- WHAT NEEDS TO BE DONE
Below is a listing to transcribe in full and exactly; keep the pictures out.

· · · · · · ·

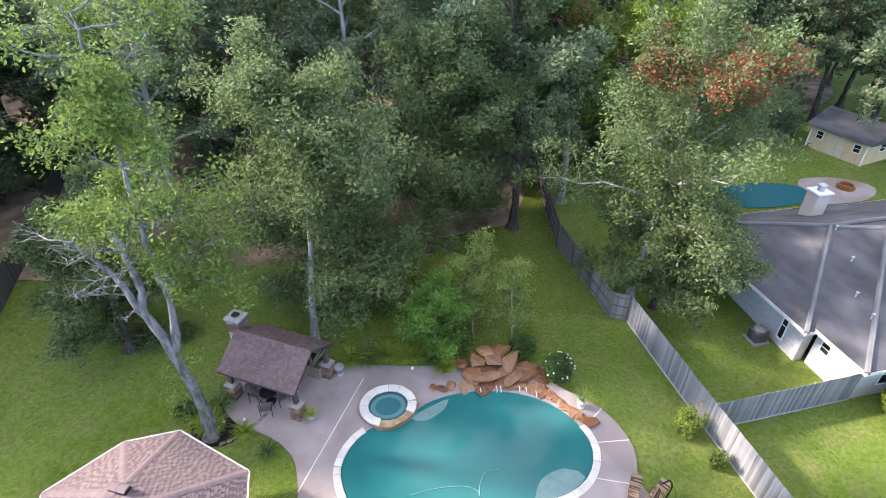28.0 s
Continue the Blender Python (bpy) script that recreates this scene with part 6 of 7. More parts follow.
for x, y in ((14.5, 53.0), (15.3, 52.95), (15.5, 52.92), (16.4, 52.72), (16.7, 52.6), (17.1, 52.25)):
    bm = bmesh.new()
    rod(bm, (x, y + 0.15, 1.28), (x + 0.01, y + 0.02, 1.2), 0.02, 0.025, 5)
    rod(bm, (x + 0.01, y + 0.02, 1.2), (x + 0.02, y - 0.02, 1.0), 0.025, 0.04, 5)
    part("water_jet", bm, FOAM, fall, "thin stream of falling water")
for x, y, w, d, h, mt, lab, z in ((18.95, 50.2, 1.3, 1.0, 0.55, ROCK, "broad rust-brown boulder at the pool edge", 1.15), (8.85, 47.25, 1.25, 0.8, 0.55, TANROCK, "tan boulder at the pool edge", 1.12), (9.55, 46.75, 0.95, 0.85, 0.5, TANROCK, "tan boulder at the pool edge", 1.12), (13.2, 46.9, 0.5, 0.4, 0.35, TANROCK, "small boulder at the ledge", 1.1)):
    o = part("boulder", boulder(w, d, h, int(x * 10), mt))
    tagged(o, lab, "boulder")
    o.location = (x, y, z)

# pavilion
PU, PV = Vector((-0.842, 0.538, 0)), Vector((-0.538, -0.842, 0))
PR = Vector((6.75, 54.5, 0))


def pv(u, v, z):
    return PR + PU * u + PV * v + Vector((0, 0, z))


CAPST = surf("grey_cap_stone", (0.26, 0.245, 0.22), (0.36, 0.34, 0.305), 3, 0.9, 20, 0.5, 0.01)
TIMBER = surf("dark_timber", (0.075, 0.06, 0.048), (0.12, 0.1, 0.08), 2, 0.8, 20, 0.3, 0.01)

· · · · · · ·

- WRITTEN RESPONSE
28.0 s
Continue the Blender Python (bpy) script that recreates this scene with part 6 of 7. More parts follow.
for x, y in ((14.5, 53.0), (15.3, 52.95), (15.5, 52.92), (16.4, 52.72), (16.7, 52.6), (17.1, 52.25)):
    bm = bmesh.new()
    rod(bm, (x, y + 0.15, 1.28), (x + 0.01, y + 0.02, 1.2), 0.02, 0.025, 5)
    rod(bm, (x + 0.01, y + 0.02, 1.2), (x + 0.02, y - 0.02, 1.0), 0.025, 0.04, 5)
    part("water_jet", bm, FOAM, fall, "thin stream of falling water")
for x, y, w, d, h, mt, lab, z in ((18.95, 50.2, 1.3, 1.0, 0.55, ROCK, "broad rust-brown boulder at the pool edge", 1.15), (8.85, 47.25, 1.25, 0.8, 0.55, TANROCK, "tan boulder at the pool edge", 1.12), (9.55, 46.75, 0.95, 0.85, 0.5, TANROCK, "tan boulder at the pool edge", 1.12), (13.2, 46.9, 0.5, 0.4, 0.35, TANROCK, "small boulder at the ledge", 1.1)):
    o = part("boulder", boulder(w, d, h, int(x * 10), mt))
    tagged(o, lab, "boulder")
    o.location = (x, y, z)

# pavilion
PU, PV = Vector((-0.842, 0.538, 0)), Vector((-0.538, -0.842, 0))
PR = Vector((6.75, 54.5, 0))


def pv(u, v, z):
    return PR + PU * u + PV * v + Vector((0, 0, z))


CAPST = surf("grey_cap_stone", (0.26, 0.245, 0.22), (0.36, 0.34, 0.305), 3, 0.9, 20, 0.5, 0.01)
TIMBER = surf("dark_timber", (0.075, 0.06, 0.048), (0.12, 0.1, 0.08), 2, 0.8, 20, 0.3, 0.01)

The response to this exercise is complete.